Achieving AWS SA - Associate (SAA-C03) Certification
Certified: 11th Aug 2023.
# Thoughts on Content:
Generally, all cloud service offerings are based on familiar, existing technologies that customers would normally have hosted themselves on-premises.
Due to this, it was helpful to relate service offerings to general industry status quo and requirements. Other notes:
Frame learning with a perspective of “inventing” the solutions. I did this as I progressed through the content - linking it to tech I’m already familiar with, and other ones that I wasn’t yet.
Alternate between top-down and bottom up learning. Lead this based on curiosity and naturally arising questions. Doing so would often walk me to “ah-ha!” moments.
Make use of AWS directly to validate understanding. Use the free tier! Also, consult AWS documentation as the single sources of truth.
On a personal experience note, It was interesting to learn the concepts and relate it to the server hardware’s design/architecture that I work with.
- Internally, we use different code names for hardware to disassociate server from service (as well as tight controls on information), so my guess is as good as any but …

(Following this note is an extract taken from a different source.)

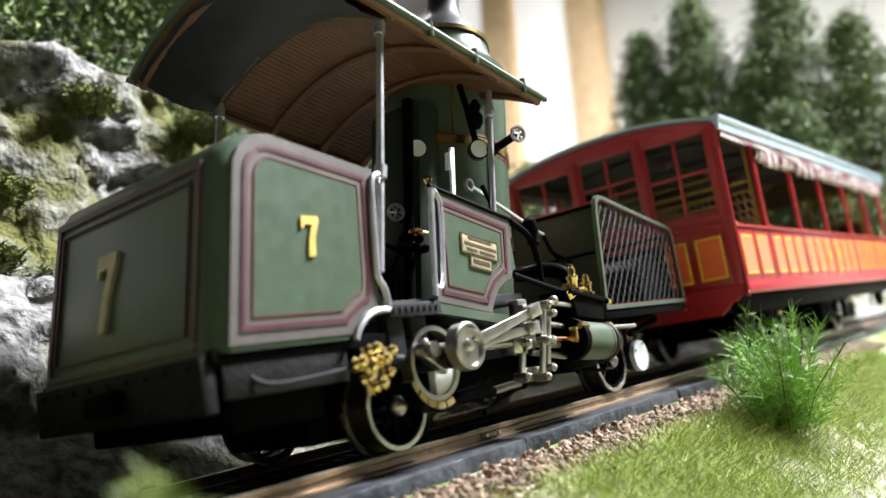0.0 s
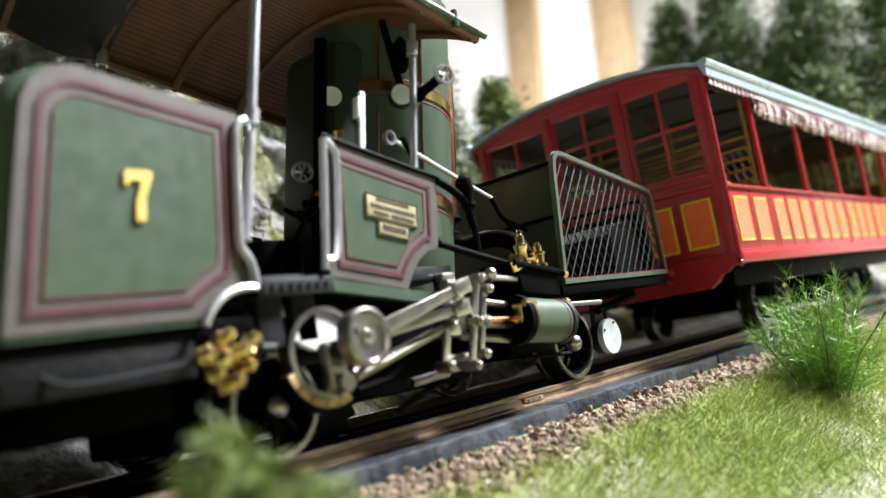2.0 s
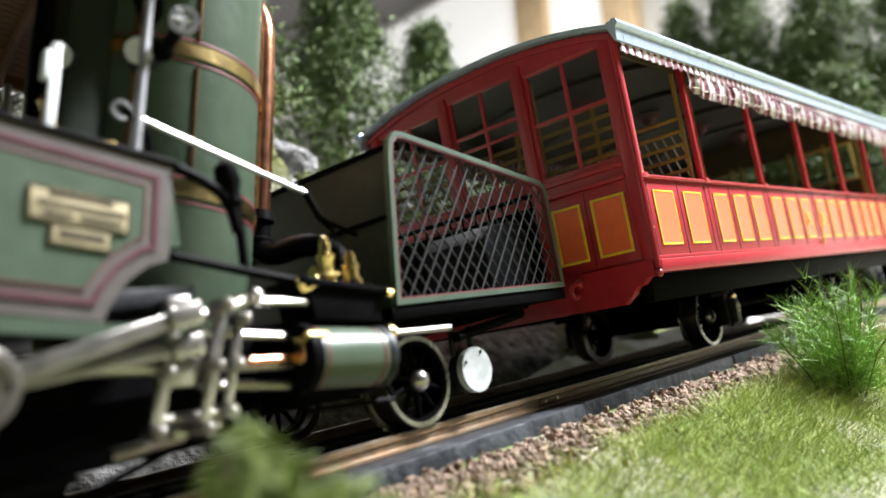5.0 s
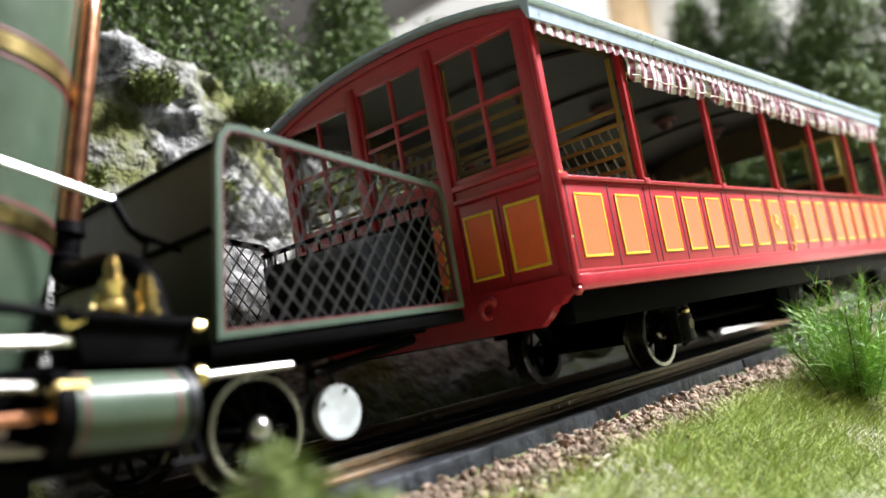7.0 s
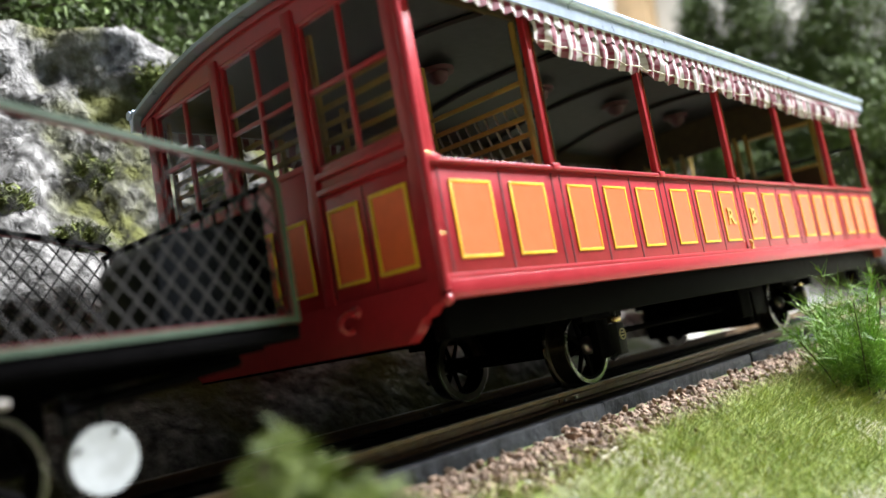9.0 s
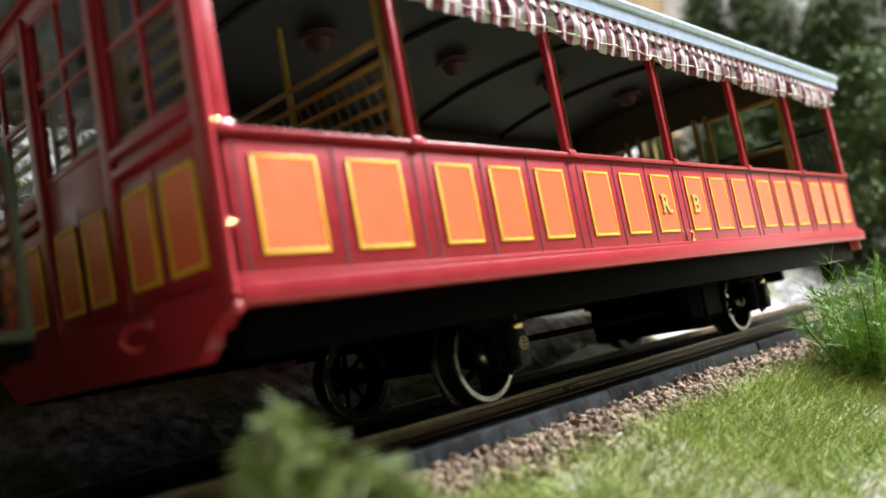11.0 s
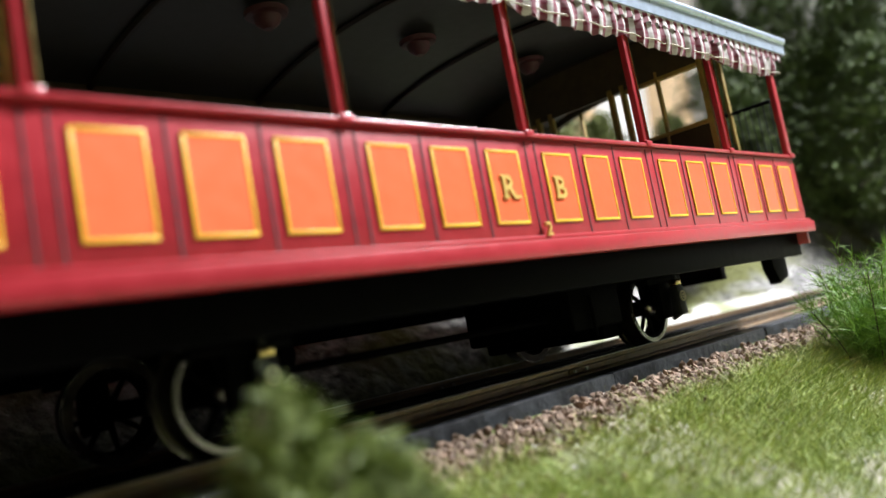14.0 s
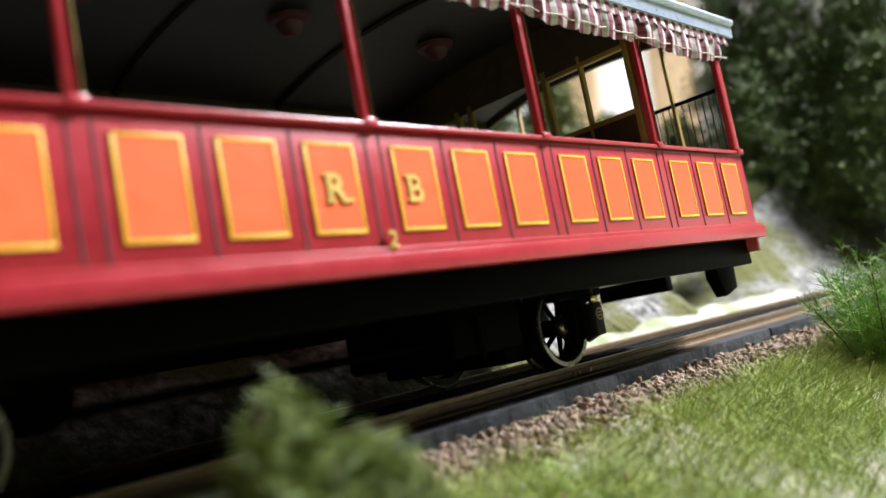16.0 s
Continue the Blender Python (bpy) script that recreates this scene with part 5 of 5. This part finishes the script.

- It’s fun to theorise on elements such as whether aurora storage is hosted on S3 or EBS based hardware.
# Thoughts on the Exam:
It shouldn’t be overlooked that the certification is contingent on displaying understanding in an exam scenario. Unavoidably, it’s also important to cover exam-taking ability. General priorities include:
Familiarising with common patterns and anti-patterns. e.g Discerning between the ELB, DB and storage offerings for their respective use cases.
Get comfortable with breaking down question structure efficiently. I found it useful to read from the questions bottom up - I felt it allowed better identification of the important details, when reading through the fluff.
# Napkin Scratch AWS Project ideas:
While working through the content, I had fun letting my mind wander on potential uses for the services within future project ideas.
Use an S3 bucket with Fitness Dashboard to store backup/archives of either the user’s input spreadsheets, or output JSON files.
Include proof of concept (and probably overdesigned) elements of high availability, fault-tolerance and disaster recovery for web-app, just to better familiarise with the concepts.
Host an OOB error page with S3 static hosting and R53 DNS fail-over, for both Fitness Dashboard and this Digital Cottage website.
- Potentially covered by free tier of AWS Shield Standard?
Experiment with various ways to break up the current monolithic design of projects to:
- Dockerised containers.
- Serverless architecture, running functions out of lambda.
Host webapp projects in “self-healing” auto-scaling groups, out of spot instances to ensure high availability.